We determined if we were going to purchase fruit, we would only work with vineyards where the farming is meticulous and we are able to have input. And, of course, the wines made from the vineyard must fit our ideal style. This search led us to the famed Savoy Vineyard in the Anderson Valley. Savoy had recently been sold to Cliff Lede Winery to supply their Pinot noir brand, Breggo. Of course they maintained their relationships with Littorai and Radio Côteau, wineries who have been making Savoy pinots for years. We have admired those wines and felt our approach to winemaking would allow us to offer a slightly different interpretation of this superior vineyard. Our first vintage is the 2011 Savoy that we are releasing today. It is a beautiful wine, with spice, depth and elegance. I think that is a combination you find in many of our wines. Notes on the wine are inside and I encourage you to try it. We only made 315 cases and have limited distribution mainly to the mailing list.

I would like to circle back to what has been a major recent epiphany. It turns out winemaker Vanessa Wong really is worth all the praise she is given; she is an extremely gifted winemaker. It is easy to take your sister-in-law for granted. But, after the 2011 vintage, I do not any more.

A winemaker earns her stripes during difficult vintages and the 2011 vintage offered plenty of opportunity for winemakers to win (or lose) their stripes. In a difficult year the decision when to pick is not straight-forward. In a vintage like 2011 sugars were so low I cannot even tell you how low. Flavors appeared green until the final moments before picking. And the grapes themselves were in a worrying state of decay due to the continuous rains. It started bleak and only got bleaker. If you have spent time with Vanessa you know she is serious, dedicated, and whip smart. Spend time with her during harvest and you also know she works crazy hours and has guts. Vanessa kept waiting through the rains, waiting for the flavors to come around. She would head out at 5 a.m. every morning to sample fruit. She always does it herself though this year she had some help. She would not tell Nick and me what we are picking the next morning until late in the afternoon. She needed all day to process samples, pour over charts of previous vintage data wallpapering her office walls, and stressing each factor until her gut told her what to do. More than once screams of frustration emanated from her corner office. Those were not Braxton Hicks induced screams (though she was 8 months pregnant.)

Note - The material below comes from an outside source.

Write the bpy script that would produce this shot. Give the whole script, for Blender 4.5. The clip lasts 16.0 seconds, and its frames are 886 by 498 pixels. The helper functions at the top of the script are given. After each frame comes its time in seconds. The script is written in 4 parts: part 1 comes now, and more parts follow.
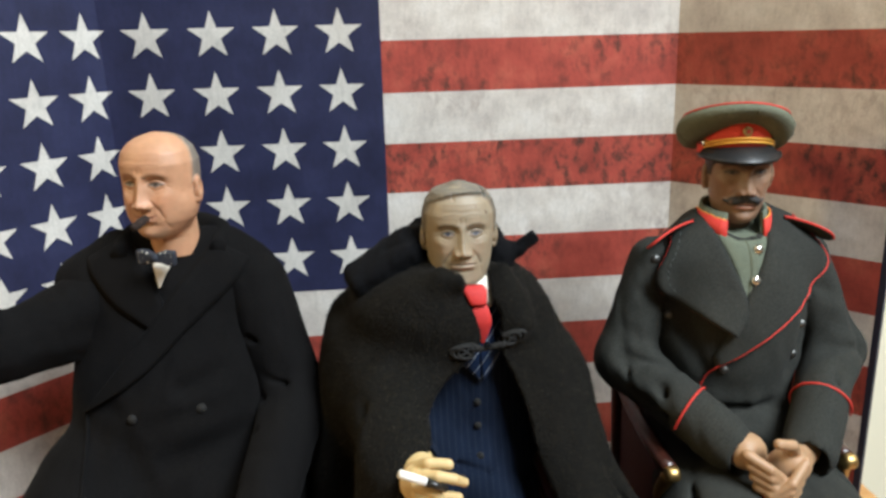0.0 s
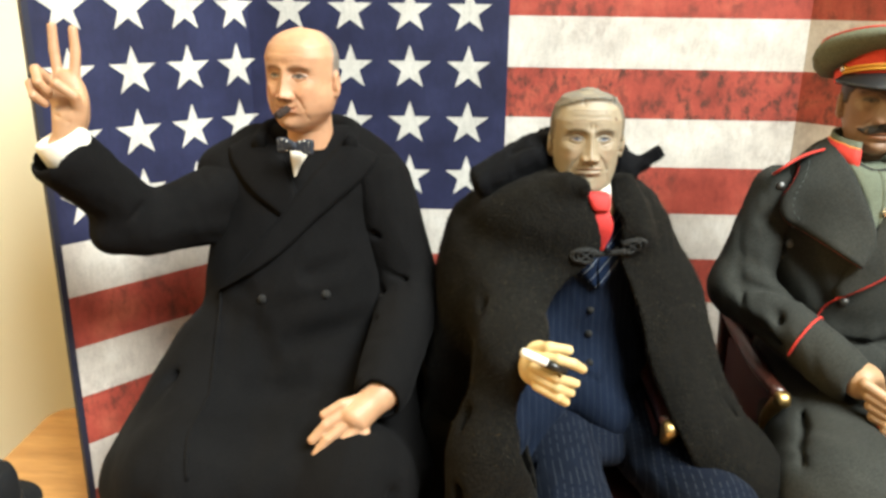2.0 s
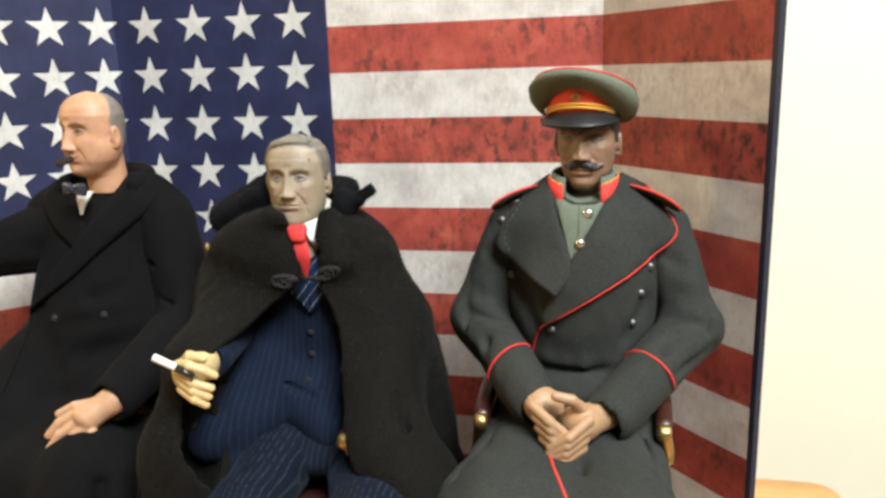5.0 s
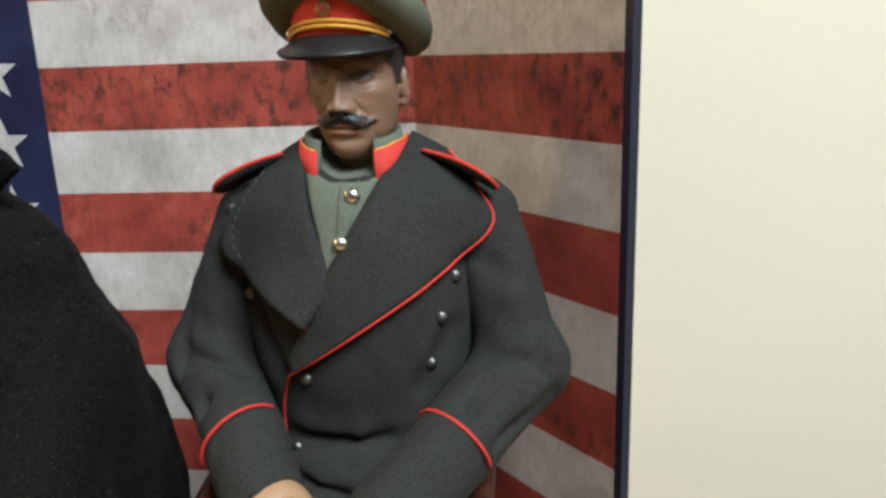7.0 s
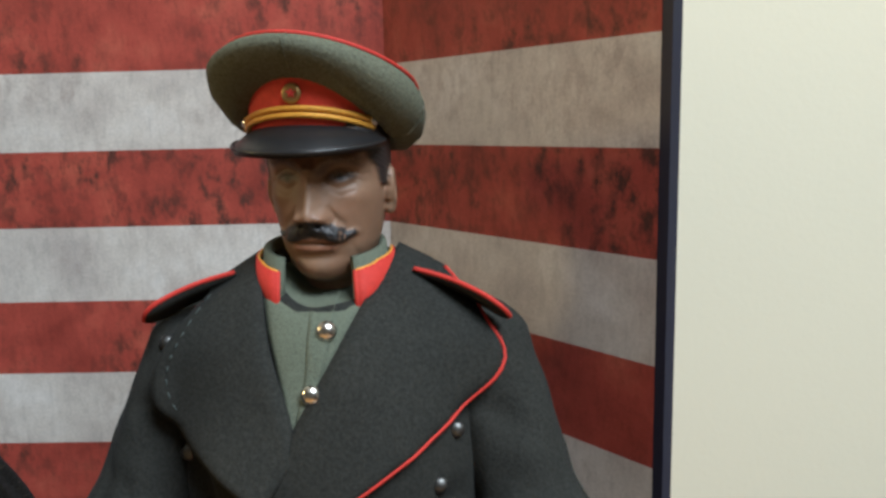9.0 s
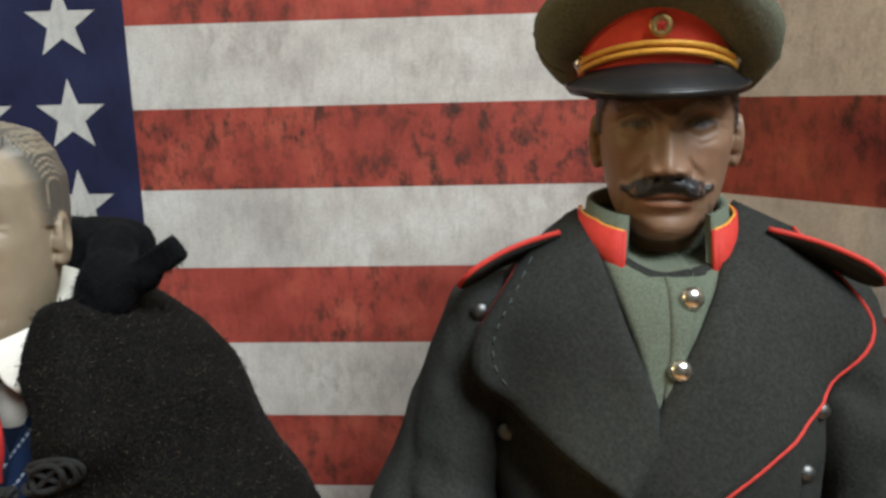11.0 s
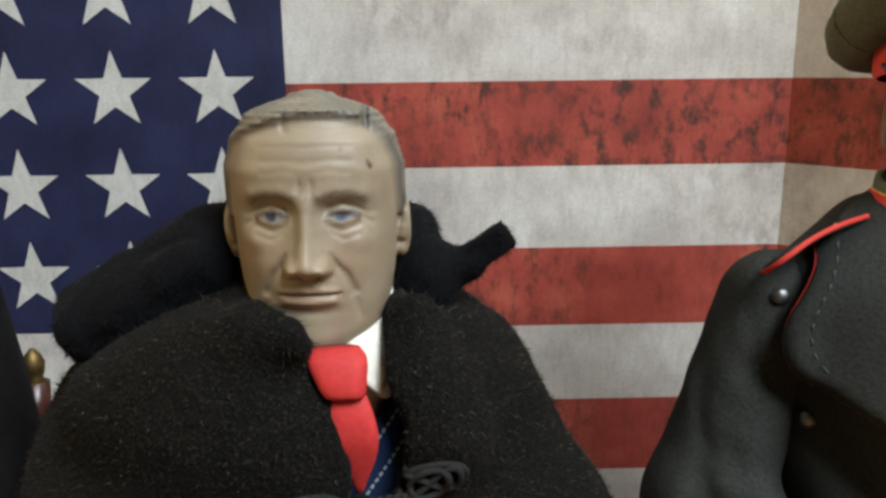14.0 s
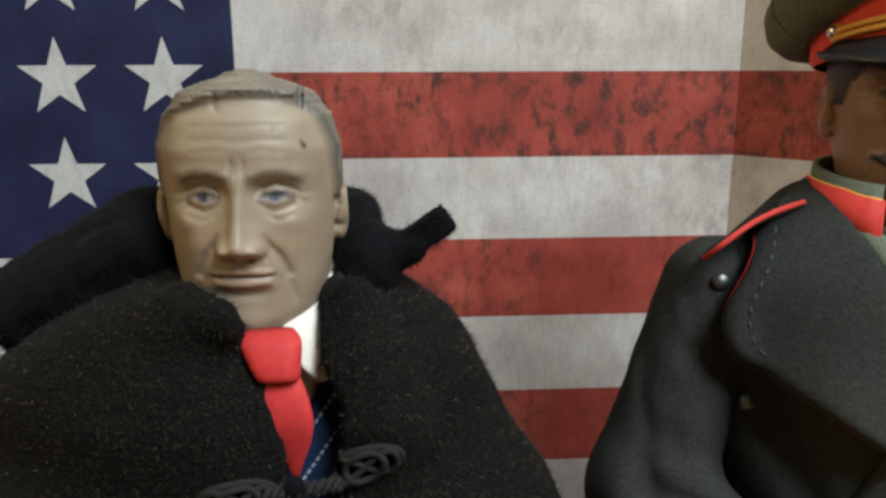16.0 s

But, by god, she made really good wine. I was quite pessimistic all last year until she started to make blends. I do not know exactly which dance or sacrificial rite she performed to make such good wine but here are a few adjustments I noted. She had us make many passes through each row to drop entire clusters that developed rot and throw them over the fence so rot would not spread to remaining clusters. By the time a block was ready to pick, we might pass 3 or 4 vines in a row that did not have any fruit left on the vine. Every day after picking, we sat at the sorting table and sorted at the rate of a ¼ ton per hour. Yes, you read that correctly. That is about a quarter of our already slow rate and means the table basically did not move so we could pick every sub-standard berry off the belt and dispose of it in the heaping trash cans. Thank god there was so little fruit because it took us all day and night and sometimes morning to sort a few tons of fruit. Vanessa changed some of her fermentation techniques if the fruit was in a fragile state. She adjusted her barrel regime to be careful not to overwhelm wines. And then came blending. This is the other area—when to pick being the first—where I think a winemaker displays not simply craftsmanship but artisanship and gift built from experience. Our final blends tasted much better than the individual wines. To achieve this, Vanessa was ruthless in declassifying poor lots. We made very little Estate wine choosing only the very best lots for Ama, Pomarium, Scallop Shelf and Savoy. The barrels that did not make an estate cuvée were assessed for the Sonoma Coast cuvée and blended blind. The remaining barrels were blended and blind tasted for Cep. At each step we selected blends based solely on quality, not knowing the final production amount. A sizable amount of wine we sold as bulk wine to a Central Valley juggernaut. In the end, in 2011 we made 2,700 cases of Peay wine down from 6,500 cases in the 2009 vintage.

There is an adage among Burgundy drinkers; you buy producer first, vintage second. This may sound like bald marketing mumbo jumbo but there is a lot of truth to the statement. In difficult vintages, not only may terroir shine through in a wine (depending on the circumstances, there may be more acid to age and keep wine fresh, less fruit flesh and oak to obscure site, etc.) but, more importantly, dedicated winemakers with high standards and a lifelong commitment to their site will also be merciless in selecting the lots that bear their name. The final wines will be the region’s best of the vintage and true to their style.

The 2011 vintage was not an easy one for us or for anyone in California. I hope we never experience that level of stress again. But, in the end, we made very good wine and have learned important lessons that will help us continue to build on our short history. That is another silver lining I can grasp. Amen.